# start of Entries shown

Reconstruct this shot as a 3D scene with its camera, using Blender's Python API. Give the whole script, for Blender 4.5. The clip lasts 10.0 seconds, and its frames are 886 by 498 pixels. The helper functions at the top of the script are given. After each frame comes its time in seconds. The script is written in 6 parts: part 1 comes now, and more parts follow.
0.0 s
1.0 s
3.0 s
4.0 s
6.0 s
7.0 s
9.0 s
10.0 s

# end of Entries shown
# start of Entries shown

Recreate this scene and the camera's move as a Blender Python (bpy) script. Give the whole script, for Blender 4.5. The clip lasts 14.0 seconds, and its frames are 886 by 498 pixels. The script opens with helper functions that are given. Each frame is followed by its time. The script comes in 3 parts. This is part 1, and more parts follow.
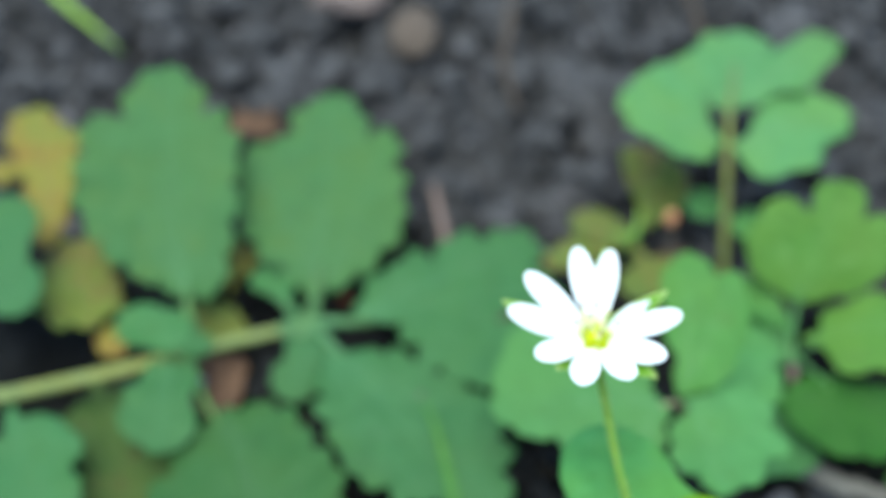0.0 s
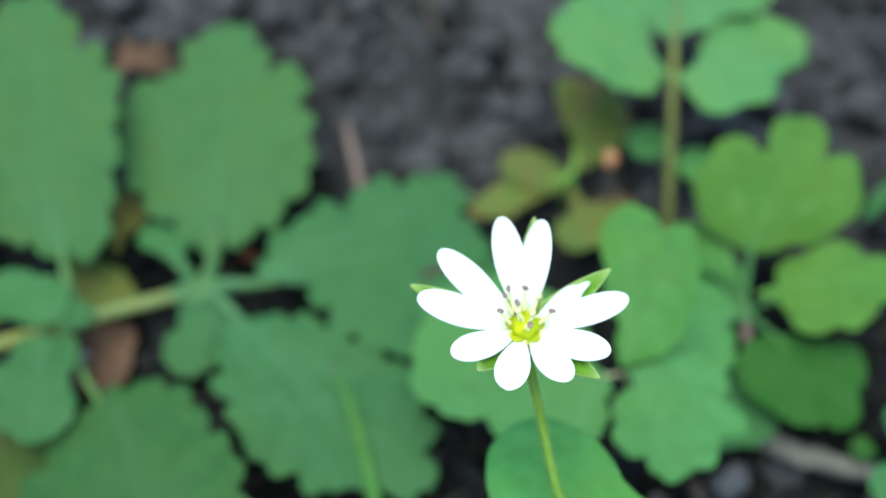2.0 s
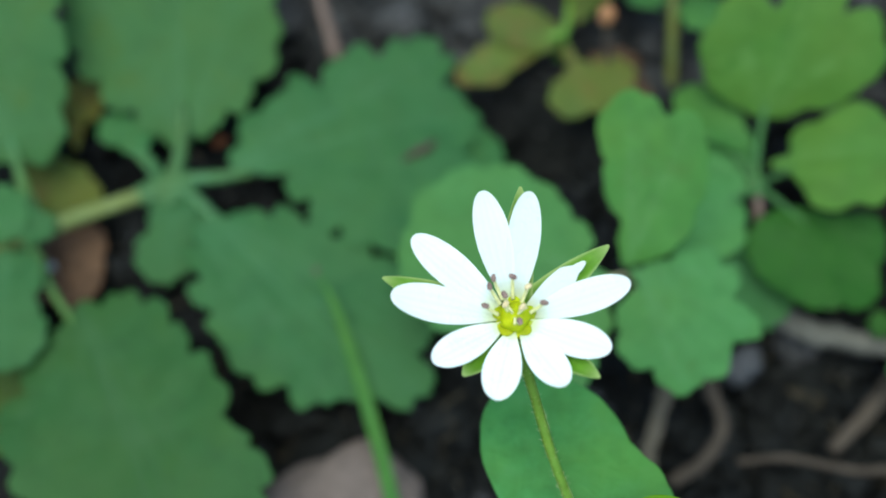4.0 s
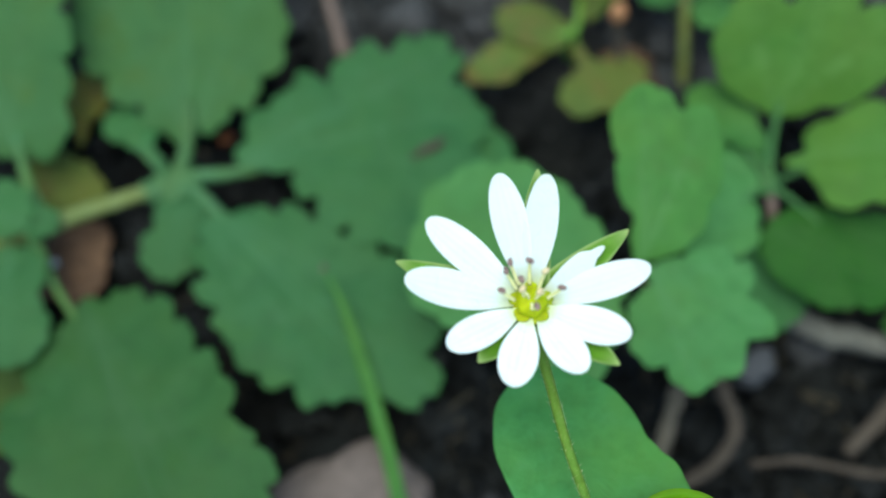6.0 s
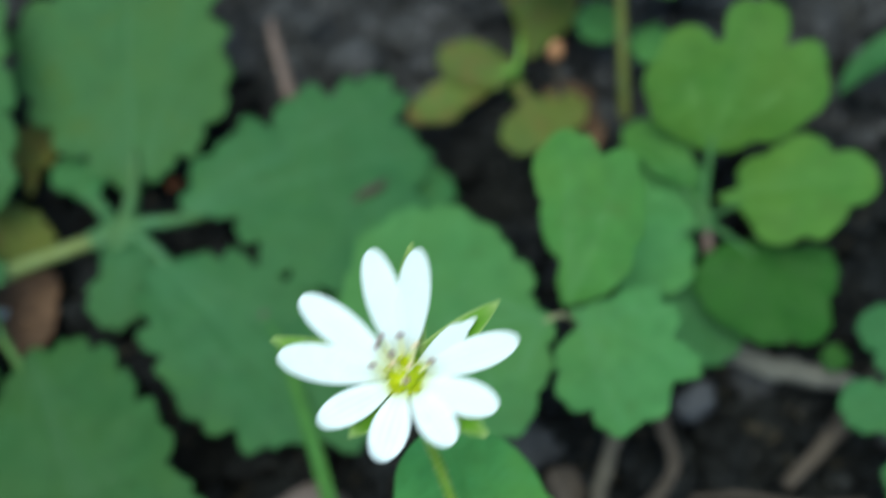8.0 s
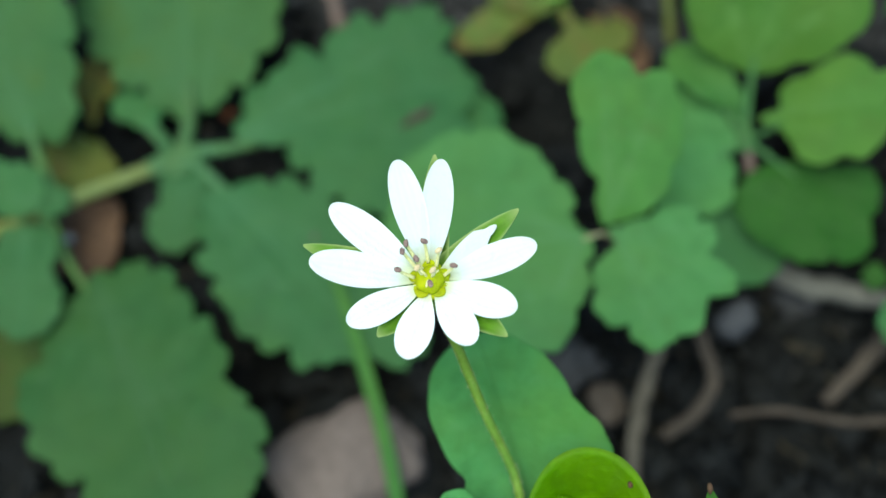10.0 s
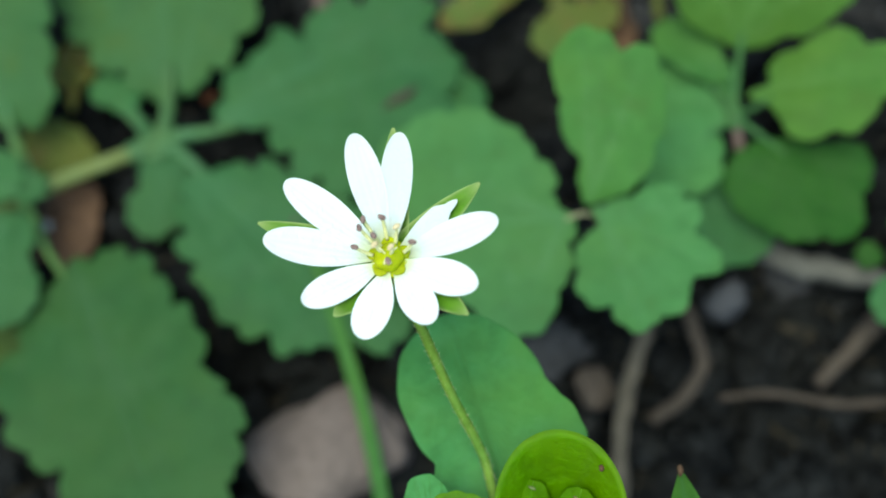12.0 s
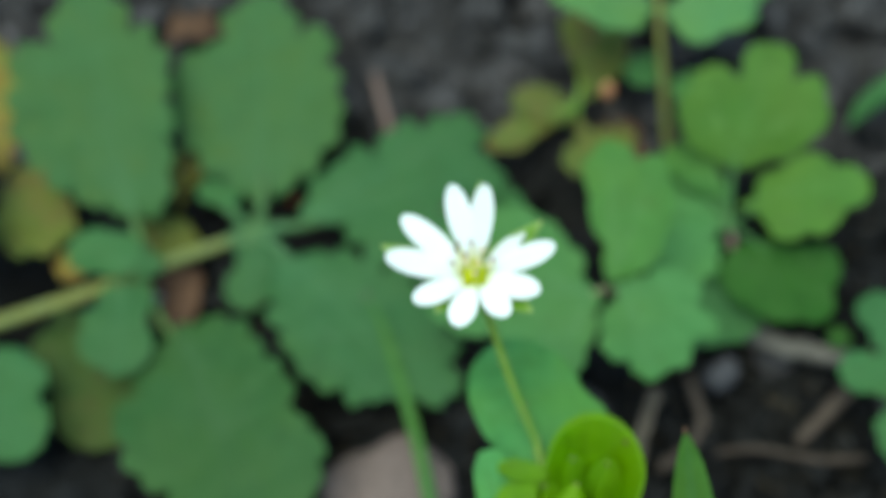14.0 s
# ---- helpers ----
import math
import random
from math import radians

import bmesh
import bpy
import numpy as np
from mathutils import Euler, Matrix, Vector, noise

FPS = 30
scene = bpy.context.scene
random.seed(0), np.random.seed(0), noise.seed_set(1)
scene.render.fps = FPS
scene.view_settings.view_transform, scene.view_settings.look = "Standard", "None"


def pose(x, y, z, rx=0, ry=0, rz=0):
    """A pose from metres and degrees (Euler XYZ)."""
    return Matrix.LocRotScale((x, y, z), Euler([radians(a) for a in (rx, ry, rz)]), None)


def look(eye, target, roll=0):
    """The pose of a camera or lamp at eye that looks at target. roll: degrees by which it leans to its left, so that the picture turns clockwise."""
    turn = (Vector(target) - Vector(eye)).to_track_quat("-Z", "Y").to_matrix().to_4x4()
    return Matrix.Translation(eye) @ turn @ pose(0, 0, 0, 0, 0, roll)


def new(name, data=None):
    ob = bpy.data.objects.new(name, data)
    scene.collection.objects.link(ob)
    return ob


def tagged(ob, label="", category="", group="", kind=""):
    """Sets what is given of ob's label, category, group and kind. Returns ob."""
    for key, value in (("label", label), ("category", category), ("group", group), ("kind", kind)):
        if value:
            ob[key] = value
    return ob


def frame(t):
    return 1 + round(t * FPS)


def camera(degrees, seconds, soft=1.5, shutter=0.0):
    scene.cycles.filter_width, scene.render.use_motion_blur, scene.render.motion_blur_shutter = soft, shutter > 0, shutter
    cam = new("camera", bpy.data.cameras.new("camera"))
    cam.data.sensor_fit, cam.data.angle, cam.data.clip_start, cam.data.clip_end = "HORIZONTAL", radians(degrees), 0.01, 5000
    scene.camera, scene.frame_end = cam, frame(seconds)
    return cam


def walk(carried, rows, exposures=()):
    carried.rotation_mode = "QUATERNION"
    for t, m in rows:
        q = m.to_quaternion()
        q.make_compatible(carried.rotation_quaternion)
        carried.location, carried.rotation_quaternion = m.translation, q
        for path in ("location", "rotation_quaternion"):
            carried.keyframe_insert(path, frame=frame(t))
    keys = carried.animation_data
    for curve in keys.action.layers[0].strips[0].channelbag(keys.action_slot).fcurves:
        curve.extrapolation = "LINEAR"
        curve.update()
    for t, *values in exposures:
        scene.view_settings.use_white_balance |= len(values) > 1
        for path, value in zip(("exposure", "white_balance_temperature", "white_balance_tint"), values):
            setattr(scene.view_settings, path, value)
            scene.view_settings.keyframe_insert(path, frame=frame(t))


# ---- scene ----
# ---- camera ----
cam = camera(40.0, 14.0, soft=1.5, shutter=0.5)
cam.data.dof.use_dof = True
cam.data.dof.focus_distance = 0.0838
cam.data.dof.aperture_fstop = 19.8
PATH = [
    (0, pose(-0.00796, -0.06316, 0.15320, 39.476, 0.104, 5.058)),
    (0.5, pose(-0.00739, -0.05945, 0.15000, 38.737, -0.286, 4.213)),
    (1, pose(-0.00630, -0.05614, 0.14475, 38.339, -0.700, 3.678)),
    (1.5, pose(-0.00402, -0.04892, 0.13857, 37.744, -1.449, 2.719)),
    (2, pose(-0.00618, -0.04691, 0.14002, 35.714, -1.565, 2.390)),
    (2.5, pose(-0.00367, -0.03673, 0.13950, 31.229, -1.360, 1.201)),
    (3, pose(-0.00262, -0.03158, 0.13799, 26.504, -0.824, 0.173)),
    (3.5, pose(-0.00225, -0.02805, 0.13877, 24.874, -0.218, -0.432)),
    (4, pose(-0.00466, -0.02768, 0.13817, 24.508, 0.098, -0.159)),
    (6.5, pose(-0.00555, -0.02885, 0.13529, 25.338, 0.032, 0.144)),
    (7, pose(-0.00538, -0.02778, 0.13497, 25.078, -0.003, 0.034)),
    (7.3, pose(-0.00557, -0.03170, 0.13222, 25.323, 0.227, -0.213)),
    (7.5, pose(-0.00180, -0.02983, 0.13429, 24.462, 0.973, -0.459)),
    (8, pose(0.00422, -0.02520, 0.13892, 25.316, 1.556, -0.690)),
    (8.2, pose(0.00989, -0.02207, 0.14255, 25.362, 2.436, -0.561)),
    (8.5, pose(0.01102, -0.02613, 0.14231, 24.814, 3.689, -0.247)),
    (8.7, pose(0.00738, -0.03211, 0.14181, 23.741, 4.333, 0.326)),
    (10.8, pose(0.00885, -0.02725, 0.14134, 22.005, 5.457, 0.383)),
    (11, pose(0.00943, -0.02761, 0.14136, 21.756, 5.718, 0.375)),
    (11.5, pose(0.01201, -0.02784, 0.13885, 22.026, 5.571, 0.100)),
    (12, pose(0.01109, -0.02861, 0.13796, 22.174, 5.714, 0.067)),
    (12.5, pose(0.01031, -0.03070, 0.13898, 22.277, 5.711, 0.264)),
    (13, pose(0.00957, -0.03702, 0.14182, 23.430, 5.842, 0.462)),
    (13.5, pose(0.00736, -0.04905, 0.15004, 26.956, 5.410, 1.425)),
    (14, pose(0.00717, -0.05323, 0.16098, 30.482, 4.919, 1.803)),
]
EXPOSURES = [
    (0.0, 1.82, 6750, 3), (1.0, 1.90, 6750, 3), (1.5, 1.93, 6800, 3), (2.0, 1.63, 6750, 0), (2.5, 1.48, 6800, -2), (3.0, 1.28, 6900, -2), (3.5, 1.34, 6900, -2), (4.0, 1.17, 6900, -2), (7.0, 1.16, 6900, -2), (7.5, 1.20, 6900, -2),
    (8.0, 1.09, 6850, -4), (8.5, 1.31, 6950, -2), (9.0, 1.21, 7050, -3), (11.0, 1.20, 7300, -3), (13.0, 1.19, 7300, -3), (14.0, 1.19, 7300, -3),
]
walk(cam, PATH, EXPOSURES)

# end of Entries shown

Written problem:
Collect each line holding the string "target".

Response below:
def look(eye, target, roll=0):
    """The pose of a camera or lamp at eye that looks at target. roll: degrees by which it leans to its left, so that the picture turns clockwise."""
    turn = (Vector(target) - Vector(eye)).to_track_quat("-Z", "Y").to_matrix().to_4x4()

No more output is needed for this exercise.